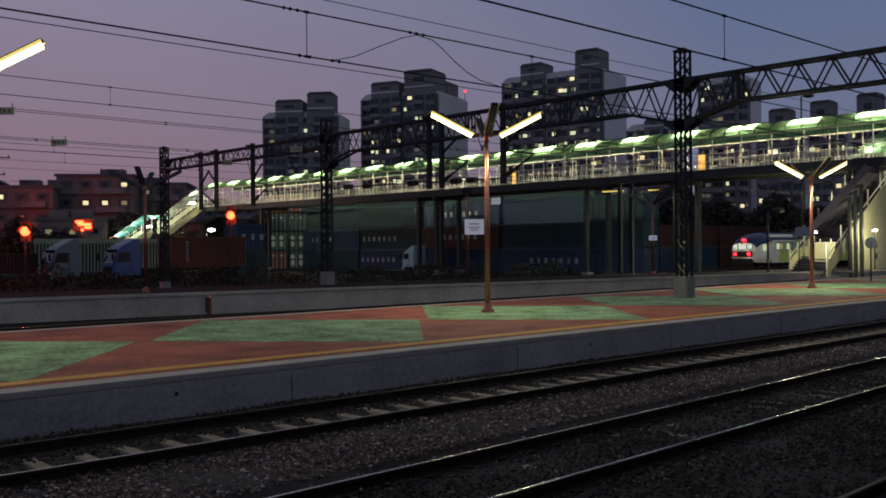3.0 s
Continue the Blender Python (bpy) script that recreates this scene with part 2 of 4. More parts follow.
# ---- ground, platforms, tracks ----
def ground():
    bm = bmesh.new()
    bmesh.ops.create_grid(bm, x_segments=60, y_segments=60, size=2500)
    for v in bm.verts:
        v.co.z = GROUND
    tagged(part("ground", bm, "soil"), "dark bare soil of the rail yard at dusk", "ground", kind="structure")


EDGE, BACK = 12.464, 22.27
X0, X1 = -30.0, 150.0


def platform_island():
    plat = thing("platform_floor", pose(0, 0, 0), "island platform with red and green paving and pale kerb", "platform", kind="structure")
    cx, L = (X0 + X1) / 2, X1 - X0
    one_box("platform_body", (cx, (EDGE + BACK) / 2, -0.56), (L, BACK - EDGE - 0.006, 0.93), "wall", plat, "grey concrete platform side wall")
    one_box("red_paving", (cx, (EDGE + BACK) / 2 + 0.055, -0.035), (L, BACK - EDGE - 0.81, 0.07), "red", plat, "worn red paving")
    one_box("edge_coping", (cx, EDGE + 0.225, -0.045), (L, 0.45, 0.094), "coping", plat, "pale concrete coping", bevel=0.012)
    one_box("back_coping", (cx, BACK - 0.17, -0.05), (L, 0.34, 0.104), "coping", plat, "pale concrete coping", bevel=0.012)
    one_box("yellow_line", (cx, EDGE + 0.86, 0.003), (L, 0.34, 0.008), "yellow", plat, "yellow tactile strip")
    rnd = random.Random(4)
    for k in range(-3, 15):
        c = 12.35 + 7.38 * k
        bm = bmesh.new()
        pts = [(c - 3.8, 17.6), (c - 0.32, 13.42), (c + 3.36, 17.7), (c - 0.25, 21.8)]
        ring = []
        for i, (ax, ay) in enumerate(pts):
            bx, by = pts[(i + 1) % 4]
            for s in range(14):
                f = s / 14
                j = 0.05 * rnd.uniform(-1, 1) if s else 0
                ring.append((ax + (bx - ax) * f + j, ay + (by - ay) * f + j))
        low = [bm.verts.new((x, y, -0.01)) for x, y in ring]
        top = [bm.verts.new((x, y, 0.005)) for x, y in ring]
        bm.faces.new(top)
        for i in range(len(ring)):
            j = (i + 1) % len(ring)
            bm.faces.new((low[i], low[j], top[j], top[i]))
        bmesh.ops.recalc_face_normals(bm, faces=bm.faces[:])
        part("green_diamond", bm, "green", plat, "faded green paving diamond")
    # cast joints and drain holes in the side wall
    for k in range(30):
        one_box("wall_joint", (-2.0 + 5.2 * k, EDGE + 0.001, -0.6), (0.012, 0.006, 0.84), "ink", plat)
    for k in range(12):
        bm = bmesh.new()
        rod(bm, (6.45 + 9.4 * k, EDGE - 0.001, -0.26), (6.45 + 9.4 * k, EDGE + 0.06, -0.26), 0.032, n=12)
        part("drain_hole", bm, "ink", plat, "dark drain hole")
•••
What is required → Copy every line above that includes the string "with".

Response →
Continue the Blender Python (bpy) script that recreates this scene with part 2 of 4. More parts follow.
    plat = thing("platform_floor", pose(0, 0, 0), "island platform with red and green paving and pale kerb", "platform", kind="structure")